The move toward ASDEs reflects many of the same drivers that caused manufacturers to transition from
mass production to lean production methods. In the 1980s, Japanese auto manufacturers used lean
production techniques to simultaneously improve quality, lower costs, and increase speed to market.
Success with lean production didn’t come from plant automation or rigid assembly processes, but from a
focus on people.
The truly lean plant has two key organizational features: It transfers the maximum number of tasks and
organizational responsibilities to those workers actually adding value to the car on the line, and it has in
place a system for detecting defects that quickly traces every problem.
Lean production calls for learning far more professional skills and applying these creatively in a team

setting rather than in a rigid hierarchy (Womack, Jones, and Roos 1990).

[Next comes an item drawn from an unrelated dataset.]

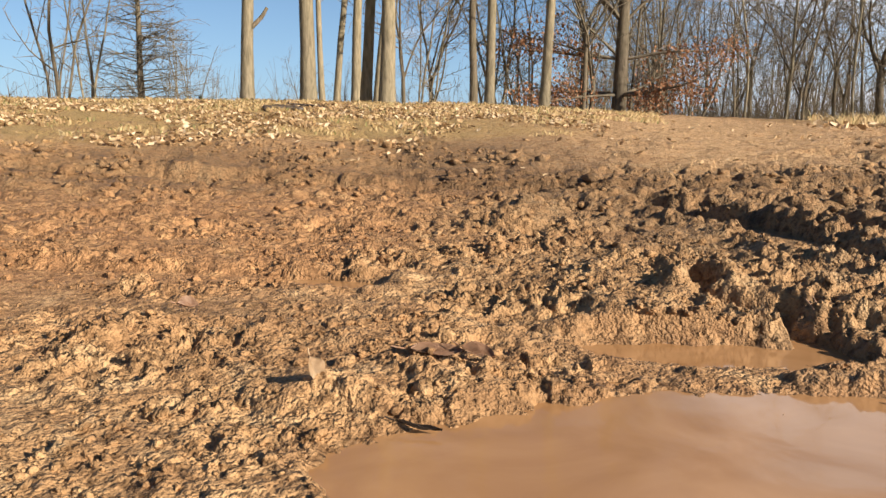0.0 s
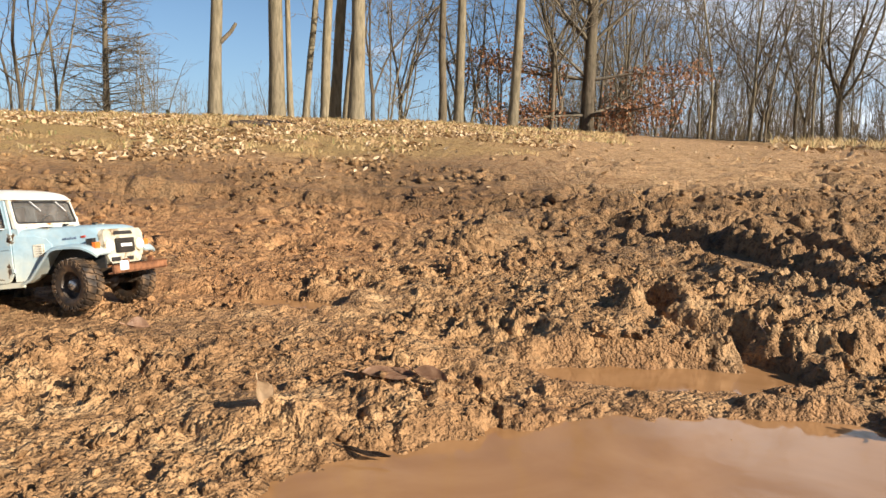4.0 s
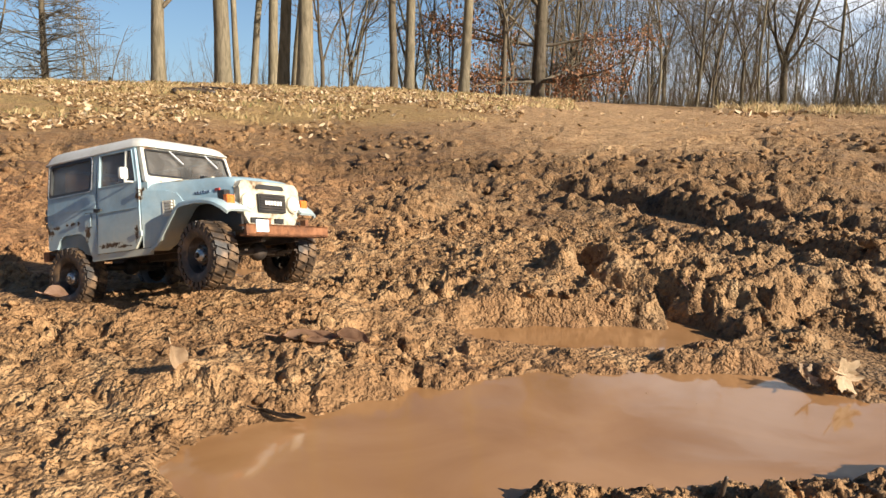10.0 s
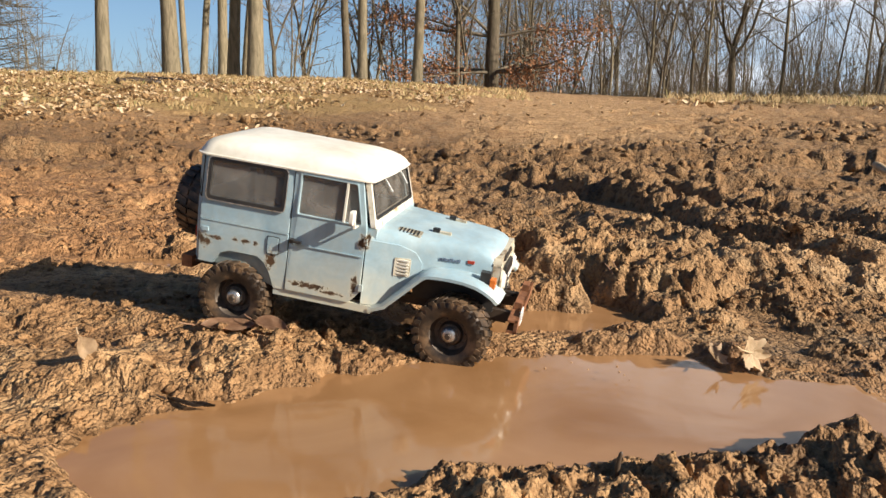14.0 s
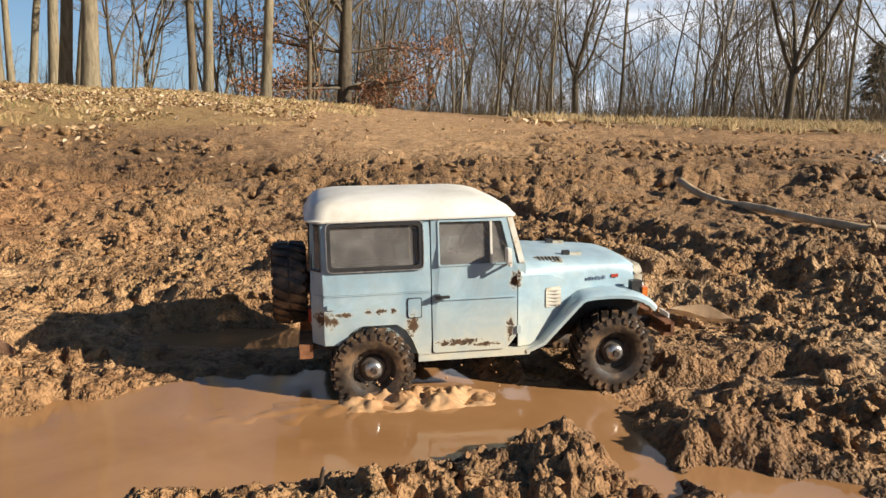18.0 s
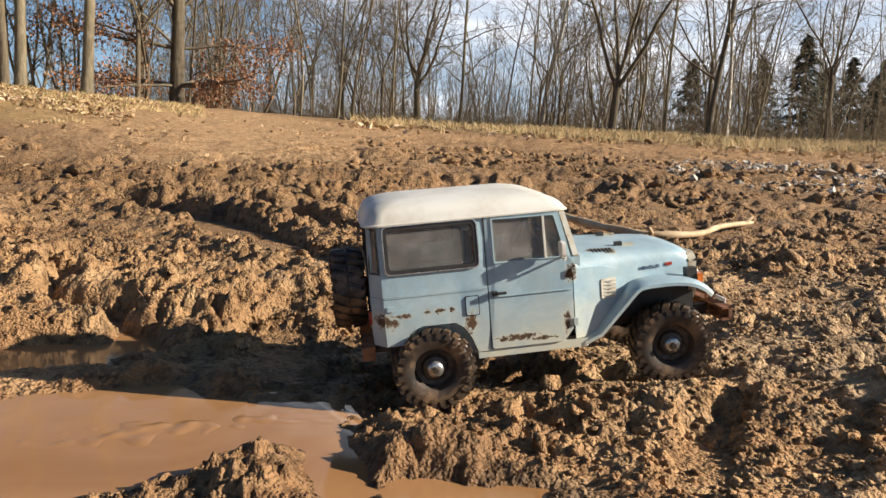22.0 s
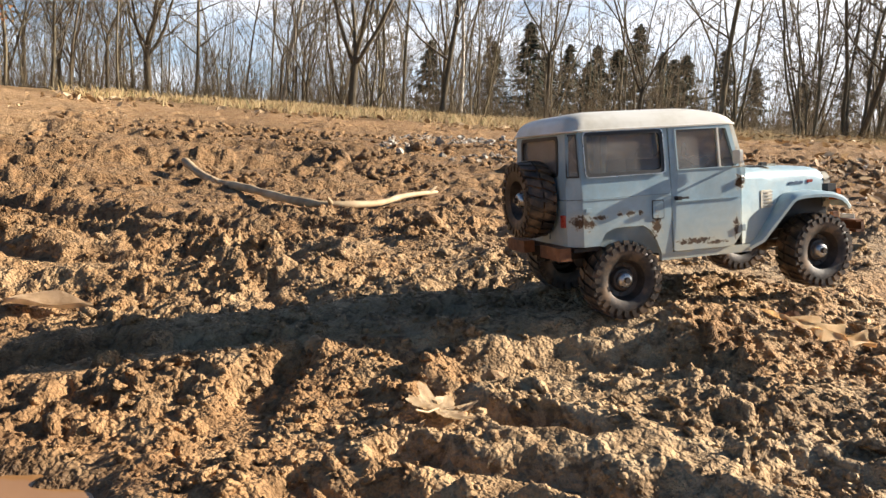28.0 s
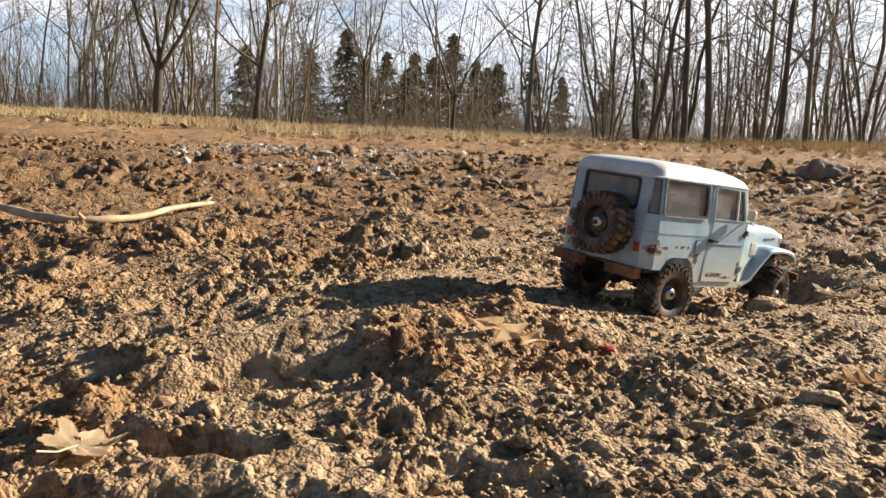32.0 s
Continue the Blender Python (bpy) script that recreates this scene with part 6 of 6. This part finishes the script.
def motions():
    walk(truck, [(r[0], pose(*r[1:7])) for r in TRUCK_ROWS])
    ts = [r[0] for r in TRUCK_ROWS]
    at = lambda k, t: float(np.interp(t, ts, [r[k] for r in TRUCK_ROWS]))
    for wheel, x, y, hub, front in WHEELS:
        rows = []
        for k in range(0, 129):
            t = 0.25 * k
            z = (at(hub, t) if y < 0 else 0.006) - 0.0015
            rows.append((t, pose(x * S, y * S, z, 0, at(10, t), at(9, t) if front else 0)))
        walk(wheel, rows)
    # the leaf at the water's edge is run over and pressed into the mud
    up, down = crushed_leaf.matrix_basis.copy(), pose(0.650, 0.835, -0.030, 8, 4, 14)
    walk(crushed_leaf, [(0.0, up), (15.6, up), (16.1, down), (32.0, down)])
    up, down = torn_leaf.matrix_basis.copy(), pose(0.610, 0.855, -0.030, 6, -4, 62)
    walk(torn_leaf, [(0.0, up), (15.4, up), (15.9, down), (32.0, down)])
    # the water rises as the wheels enter the pool, runs along with them and sinks again
    deep = -0.07
    walk(front_splash, [(0.0, pose(0.40, 0.86, deep, 0, 0, -14)), (13.6, pose(0.40, 0.86, deep, 0, 0, -14)), (14.6, pose(0.46, 0.86, -0.02, 0, 0, -14)), (15.5, pose(0.555, 0.835, -0.012, 0, 0, -14)),
                        (16.0, pose(0.610, 0.822, -0.012, 0, 0, -12)), (16.5, pose(0.65, 0.81, -0.014, 0, 0, -12)), (17.2, pose(0.69, 0.80, -0.026, 0, 0, -12)), (18.2, pose(0.73, 0.79, deep, 0, 0, -12)), (32.0, pose(0.73, 0.79, deep, 0, 0, -12))])
    walk(rear_splash, [(0.0, pose(0.28, 0.86, deep, 0, 0, -10)), (14.8, pose(0.28, 0.86, deep, 0, 0, -10)), (16.0, pose(0.34, 0.855, -0.022, 0, 0, -10)), (17.0, pose(0.42, 0.835, -0.012, 0, 0, -8)), (18.0, pose(0.51, 0.805, -0.011, 0, 0, -6)),
                       (19.0, pose(0.60, 0.780, -0.010, 0, 0, -6)), (20.0, pose(0.68, 0.760, -0.010, 0, 0, -8)), (21.0, pose(0.75, 0.735, -0.012, 0, 0, -10)), (22.0, pose(0.80, 0.72, -0.03, 0, 0, -10)), (23.0, pose(0.80, 0.72, deep, 0, 0, -10)), (32.0, pose(0.80, 0.72, deep, 0, 0, -10))])
    walk(wake, [(0.0, pose(0.20, 0.82, deep, 0, 0, -8)), (14.6, pose(0.20, 0.82, deep, 0, 0, -8)), (16.5, pose(0.30, 0.82, -0.018, 0, 0, -8)), (18.0, pose(0.40, 0.80, -0.011, 0, 0, -6)), (20.0, pose(0.50, 0.785, -0.010, 0, 0, -6)),
                (22.0, pose(0.55, 0.775, -0.011, 0, 0, -6)), (25.5, pose(0.57, 0.77, -0.018, 0, 0, -6)), (28.0, pose(0.57, 0.77, deep, 0, 0, -6)), (32.0, pose(0.57, 0.77, deep, 0, 0, -6))])


motions()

Lean production didn’t sacrifice quality for speed—it improved both. Similarly, ASDEs aren’t an excuse
for ad hoc development, as many critics contend; their objective is significant improvements in speed,
quality, and cost. ASDEs address the exploration drilling projects of the IT world. They require
engineering-like production practices, but they also require something else—a sense of adventure and a
personality that thrives on “hanging out” closer to the edge.